### Instructions to follow:
Transcribe the whole listing below without changing a word, but leave out every image.

### Raw data:
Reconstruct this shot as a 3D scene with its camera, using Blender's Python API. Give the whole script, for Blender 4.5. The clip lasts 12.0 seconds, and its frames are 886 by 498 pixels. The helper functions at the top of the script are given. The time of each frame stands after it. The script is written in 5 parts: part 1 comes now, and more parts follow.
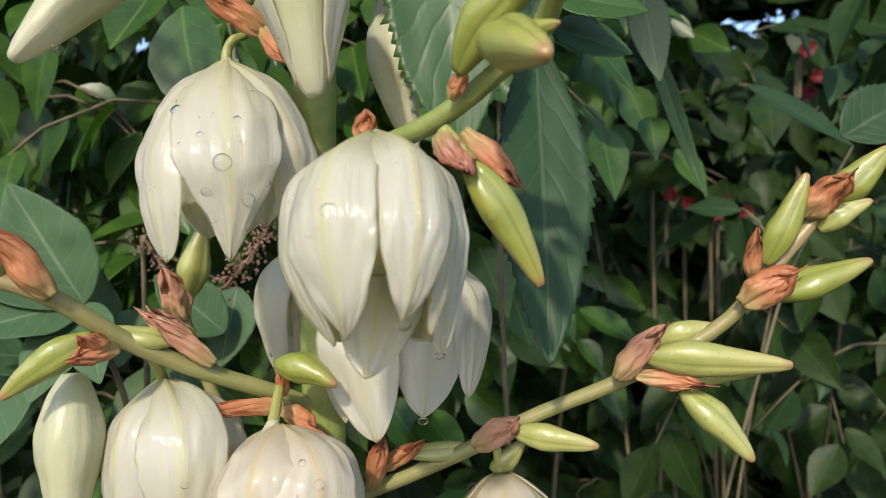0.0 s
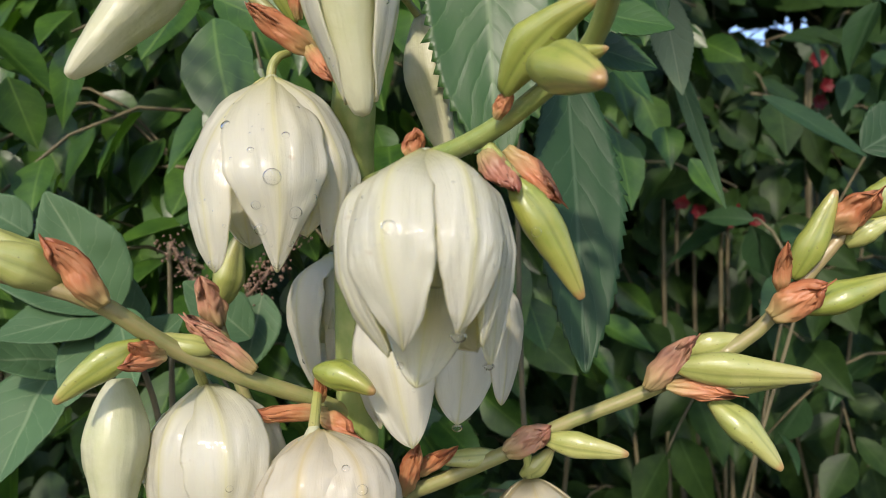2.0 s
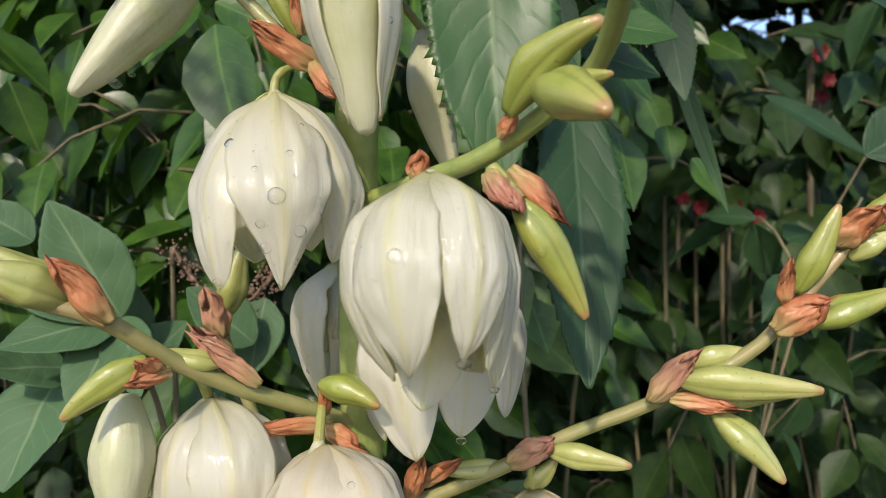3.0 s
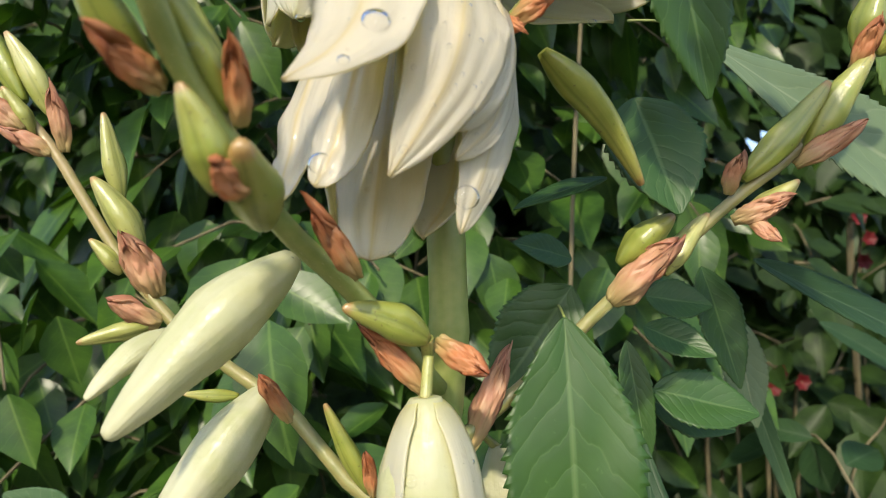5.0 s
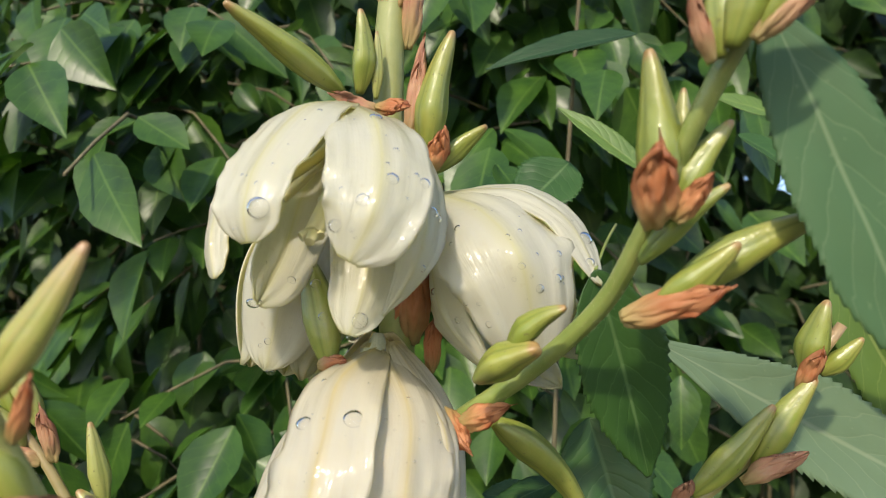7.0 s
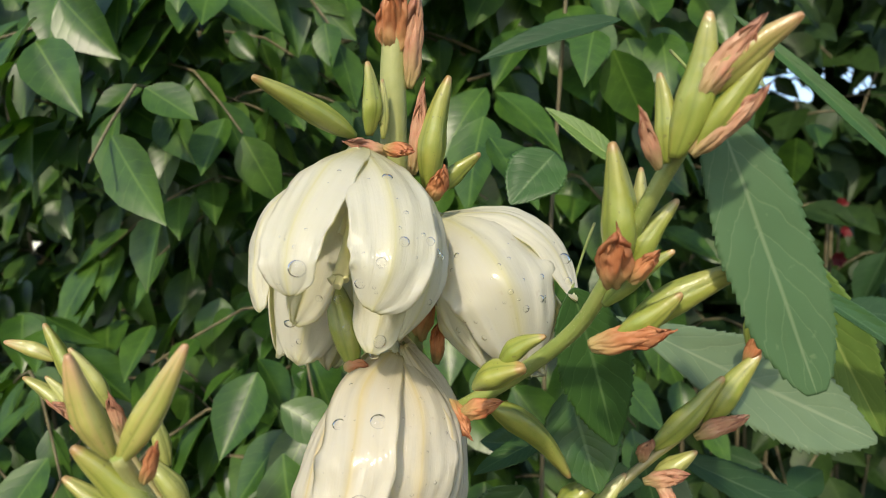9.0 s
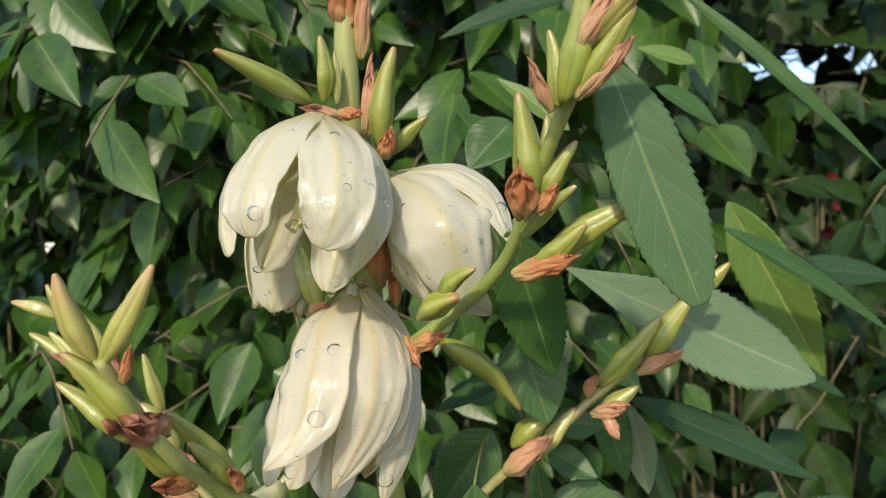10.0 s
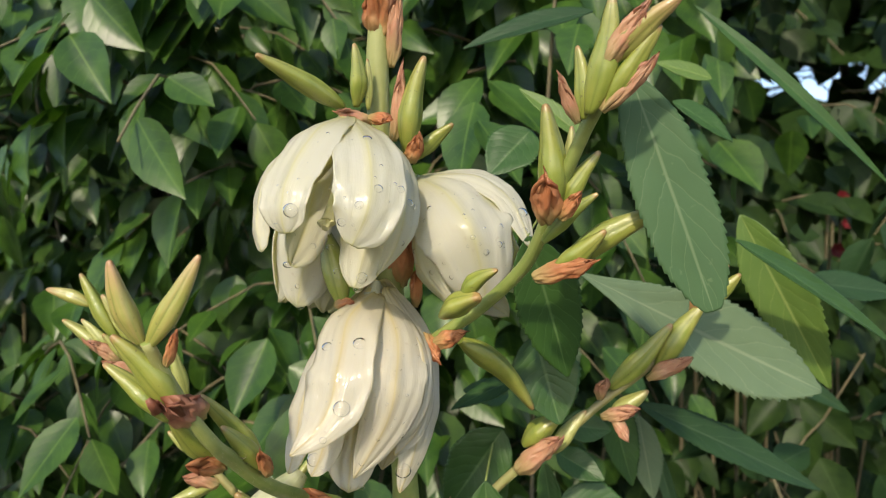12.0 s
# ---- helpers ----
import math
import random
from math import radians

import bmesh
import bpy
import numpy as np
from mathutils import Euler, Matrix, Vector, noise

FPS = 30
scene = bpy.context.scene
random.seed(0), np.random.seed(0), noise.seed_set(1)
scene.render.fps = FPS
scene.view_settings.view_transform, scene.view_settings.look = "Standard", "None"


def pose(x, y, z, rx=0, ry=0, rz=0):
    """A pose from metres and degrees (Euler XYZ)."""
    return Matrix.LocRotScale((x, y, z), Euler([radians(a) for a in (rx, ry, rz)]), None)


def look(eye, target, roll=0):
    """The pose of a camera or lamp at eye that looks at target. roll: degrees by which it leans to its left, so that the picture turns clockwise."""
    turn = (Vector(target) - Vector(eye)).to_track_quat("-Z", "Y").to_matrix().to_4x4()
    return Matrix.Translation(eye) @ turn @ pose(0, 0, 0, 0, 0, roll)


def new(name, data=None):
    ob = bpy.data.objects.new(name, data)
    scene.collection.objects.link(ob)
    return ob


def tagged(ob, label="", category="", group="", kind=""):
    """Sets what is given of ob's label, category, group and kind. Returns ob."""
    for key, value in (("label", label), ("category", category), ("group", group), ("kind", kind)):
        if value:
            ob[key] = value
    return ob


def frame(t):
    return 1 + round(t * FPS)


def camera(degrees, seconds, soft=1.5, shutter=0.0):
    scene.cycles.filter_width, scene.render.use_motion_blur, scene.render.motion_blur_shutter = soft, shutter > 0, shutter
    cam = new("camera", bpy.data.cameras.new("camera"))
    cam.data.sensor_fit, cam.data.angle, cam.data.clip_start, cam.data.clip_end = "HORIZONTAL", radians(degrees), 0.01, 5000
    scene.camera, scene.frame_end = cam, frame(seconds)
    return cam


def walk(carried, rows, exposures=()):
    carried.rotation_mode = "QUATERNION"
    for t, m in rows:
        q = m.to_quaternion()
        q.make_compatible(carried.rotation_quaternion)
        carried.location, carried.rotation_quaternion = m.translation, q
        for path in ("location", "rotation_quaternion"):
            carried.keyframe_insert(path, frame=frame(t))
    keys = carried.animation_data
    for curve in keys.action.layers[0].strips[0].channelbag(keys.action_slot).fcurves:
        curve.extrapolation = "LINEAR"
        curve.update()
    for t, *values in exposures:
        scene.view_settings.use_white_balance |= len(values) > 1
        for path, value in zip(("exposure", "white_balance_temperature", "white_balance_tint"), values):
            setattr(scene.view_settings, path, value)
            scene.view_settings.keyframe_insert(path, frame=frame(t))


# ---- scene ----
cam = camera(68.4, 12.0, soft=1.0)
cam.data.dof.use_dof, cam.data.dof.focus_distance, cam.data.dof.aperture_fstop = True, 0.19, 20.0
PATH = [
    (0, (0.0229, 0.0196, 1.1264), (0.0439, 1.0190, 1.1557), -1.88),
    (0.5, (0.0195, 0.0162, 1.1270), (0.0325, 1.0156, 1.1588), -1.85),
    (1, (0.0195, 0.0162, 1.1270), (0.0331, 1.0155, 1.1618), -1.95),
    (1.5, (0.0145, 0.0153, 1.1278), (0.0300, 1.0145, 1.1626), -1.66),
    (2, (0.0136, 0.0144, 1.1286), (0.0281, 1.0136, 1.1649), -1.46),
    (2.5, (0.0127, 0.0135, 1.1285), (0.0267, 1.0128, 1.1648), -1.76),
    (2.7, (0.0127, 0.0135, 1.1294), (0.0282, 1.0128, 1.1632), -1.76),
    (4.3, (0.0145, 0.0174, 1.1953), (0.0039, 1.0170, 1.1694), -0.46),
    (4.5, (0.0102, 0.0167, 1.2054), (0.0087, 1.0156, 1.2522), -1.09),
    (5, (-0.0008, 0.0160, 1.2395), (-0.0188, 1.0050, 1.3863), -0.13),
    (5.5, (0.0000, 0.0126, 1.2750), (-0.0245, 0.9971, 1.4491), 0.90),
    (6, (0.0170, 0.0095, 1.3072), (-0.0155, 0.9930, 1.4852), 0.53),
    (6.5, (0.0110, 0.0026, 1.3212), (-0.0289, 0.9875, 1.4898), 0.76),
    (7, (0.0127, -0.0090, 1.3280), (-0.0183, 0.9773, 1.4902), 0.53),
    (7.2, (0.0153, -0.0124, 1.3286), (-0.0292, 0.9742, 1.4859), 0.28),
    (8.8, (0.0306, -0.0333, 1.3587), (-0.0074, 0.9657, 1.3839), -1.25),
    (9, (0.0119, -0.0426, 1.3581), (-0.0126, 0.9570, 1.3738), -0.80),
    (9.2, (0.0117, -0.0447, 1.3569), (-0.0303, 0.9544, 1.3515), 0.42),
    (9.5, (0.0306, -0.0531, 1.3505), (-0.0014, 0.9463, 1.3407), -1.77),
    (10, (0.0323, -0.0662, 1.3428), (-0.0082, 0.9329, 1.3500), -2.34),
    (10.5, (0.0263, -0.0737, 1.3397), (-0.0082, 0.9257, 1.3489), -1.86),
    (11, (0.0170, -0.0722, 1.3432), (-0.0130, 0.9273, 1.3504), -1.18),
    (11.5, (0.0442, -0.0705, 1.3425), (-0.0148, 0.9278, 1.3511), -2.16),
    (12, (0.0272, -0.0755, 1.3413), (-0.0233, 0.9231, 1.3580), -0.50),
]
walk(cam, [(t, look(eye, target, roll)) for t, eye, target, roll in PATH],
     exposures=[(0.0, 0.76, 6180, 16), (2.7, 0.76, 6180, 16), (4.5, 0.86, 6650, 13), (5.0, 1.00, 6550, 10), (5.5, 0.88, 6600, 11), (7.0, 0.79, 6450, 10), (9.0, 0.78, 6600, 9), (10.0, 0.77, 6650, 9), (12.0, 0.75, 6700, 10)])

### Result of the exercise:
Reconstruct this shot as a 3D scene with its camera, using Blender's Python API. Give the whole script, for Blender 4.5. The clip lasts 12.0 seconds, and its frames are 886 by 498 pixels. The helper functions at the top of the script are given. The time of each frame stands after it. The script is written in 5 parts: part 1 comes now, and more parts follow.
0.0 s
2.0 s
3.0 s
5.0 s
7.0 s
9.0 s
10.0 s
12.0 s
# ---- helpers ----
import math
import random
from math import radians

import bmesh
import bpy
import numpy as np
from mathutils import Euler, Matrix, Vector, noise

FPS = 30
scene = bpy.context.scene
random.seed(0), np.random.seed(0), noise.seed_set(1)
scene.render.fps = FPS
scene.view_settings.view_transform, scene.view_settings.look = "Standard", "None"


def pose(x, y, z, rx=0, ry=0, rz=0):
    """A pose from metres and degrees (Euler XYZ)."""
    return Matrix.LocRotScale((x, y, z), Euler([radians(a) for a in (rx, ry, rz)]), None)


def look(eye, target, roll=0):
    """The pose of a camera or lamp at eye that looks at target. roll: degrees by which it leans to its left, so that the picture turns clockwise."""
    turn = (Vector(target) - Vector(eye)).to_track_quat("-Z", "Y").to_matrix().to_4x4()
    return Matrix.Translation(eye) @ turn @ pose(0, 0, 0, 0, 0, roll)


def new(name, data=None):
    ob = bpy.data.objects.new(name, data)
    scene.collection.objects.link(ob)
    return ob


def tagged(ob, label="", category="", group="", kind=""):
    """Sets what is given of ob's label, category, group and kind. Returns ob."""
    for key, value in (("label", label), ("category", category), ("group", group), ("kind", kind)):
        if value:
            ob[key] = value
    return ob


def frame(t):
    return 1 + round(t * FPS)


def camera(degrees, seconds, soft=1.5, shutter=0.0):
    scene.cycles.filter_width, scene.render.use_motion_blur, scene.render.motion_blur_shutter = soft, shutter > 0, shutter
    cam = new("camera", bpy.data.cameras.new("camera"))
    cam.data.sensor_fit, cam.data.angle, cam.data.clip_start, cam.data.clip_end = "HORIZONTAL", radians(degrees), 0.01, 5000
    scene.camera, scene.frame_end = cam, frame(seconds)
    return cam


def walk(carried, rows, exposures=()):
    carried.rotation_mode = "QUATERNION"
    for t, m in rows:
        q = m.to_quaternion()
        q.make_compatible(carried.rotation_quaternion)
        carried.location, carried.rotation_quaternion = m.translation, q
        for path in ("location", "rotation_quaternion"):
            carried.keyframe_insert(path, frame=frame(t))
    keys = carried.animation_data
    for curve in keys.action.layers[0].strips[0].channelbag(keys.action_slot).fcurves:
        curve.extrapolation = "LINEAR"
        curve.update()
    for t, *values in exposures:
        scene.view_settings.use_white_balance |= len(values) > 1
        for path, value in zip(("exposure", "white_balance_temperature", "white_balance_tint"), values):
            setattr(scene.view_settings, path, value)
            scene.view_settings.keyframe_insert(path, frame=frame(t))


# ---- scene ----
cam = camera(68.4, 12.0, soft=1.0)
cam.data.dof.use_dof, cam.data.dof.focus_distance, cam.data.dof.aperture_fstop = True, 0.19, 20.0
PATH = [
    (0, (0.0229, 0.0196, 1.1264), (0.0439, 1.0190, 1.1557), -1.88),
    (0.5, (0.0195, 0.0162, 1.1270), (0.0325, 1.0156, 1.1588), -1.85),
    (1, (0.0195, 0.0162, 1.1270), (0.0331, 1.0155, 1.1618), -1.95),
    (1.5, (0.0145, 0.0153, 1.1278), (0.0300, 1.0145, 1.1626), -1.66),
    (2, (0.0136, 0.0144, 1.1286), (0.0281, 1.0136, 1.1649), -1.46),
    (2.5, (0.0127, 0.0135, 1.1285), (0.0267, 1.0128, 1.1648), -1.76),
    (2.7, (0.0127, 0.0135, 1.1294), (0.0282, 1.0128, 1.1632), -1.76),
    (4.3, (0.0145, 0.0174, 1.1953), (0.0039, 1.0170, 1.1694), -0.46),
    (4.5, (0.0102, 0.0167, 1.2054), (0.0087, 1.0156, 1.2522), -1.09),
    (5, (-0.0008, 0.0160, 1.2395), (-0.0188, 1.0050, 1.3863), -0.13),
    (5.5, (0.0000, 0.0126, 1.2750), (-0.0245, 0.9971, 1.4491), 0.90),
    (6, (0.0170, 0.0095, 1.3072), (-0.0155, 0.9930, 1.4852), 0.53),
    (6.5, (0.0110, 0.0026, 1.3212), (-0.0289, 0.9875, 1.4898), 0.76),
    (7, (0.0127, -0.0090, 1.3280), (-0.0183, 0.9773, 1.4902), 0.53),
    (7.2, (0.0153, -0.0124, 1.3286), (-0.0292, 0.9742, 1.4859), 0.28),
    (8.8, (0.0306, -0.0333, 1.3587), (-0.0074, 0.9657, 1.3839), -1.25),
    (9, (0.0119, -0.0426, 1.3581), (-0.0126, 0.9570, 1.3738), -0.80),
    (9.2, (0.0117, -0.0447, 1.3569), (-0.0303, 0.9544, 1.3515), 0.42),
    (9.5, (0.0306, -0.0531, 1.3505), (-0.0014, 0.9463, 1.3407), -1.77),
    (10, (0.0323, -0.0662, 1.3428), (-0.0082, 0.9329, 1.3500), -2.34),
    (10.5, (0.0263, -0.0737, 1.3397), (-0.0082, 0.9257, 1.3489), -1.86),
    (11, (0.0170, -0.0722, 1.3432), (-0.0130, 0.9273, 1.3504), -1.18),
    (11.5, (0.0442, -0.0705, 1.3425), (-0.0148, 0.9278, 1.3511), -2.16),
    (12, (0.0272, -0.0755, 1.3413), (-0.0233, 0.9231, 1.3580), -0.50),
]
walk(cam, [(t, look(eye, target, roll)) for t, eye, target, roll in PATH],
     exposures=[(0.0, 0.76, 6180, 16), (2.7, 0.76, 6180, 16), (4.5, 0.86, 6650, 13), (5.0, 1.00, 6550, 10), (5.5, 0.88, 6600, 11), (7.0, 0.79, 6450, 10), (9.0, 0.78, 6600, 9), (10.0, 0.77, 6650, 9), (12.0, 0.75, 6700, 10)])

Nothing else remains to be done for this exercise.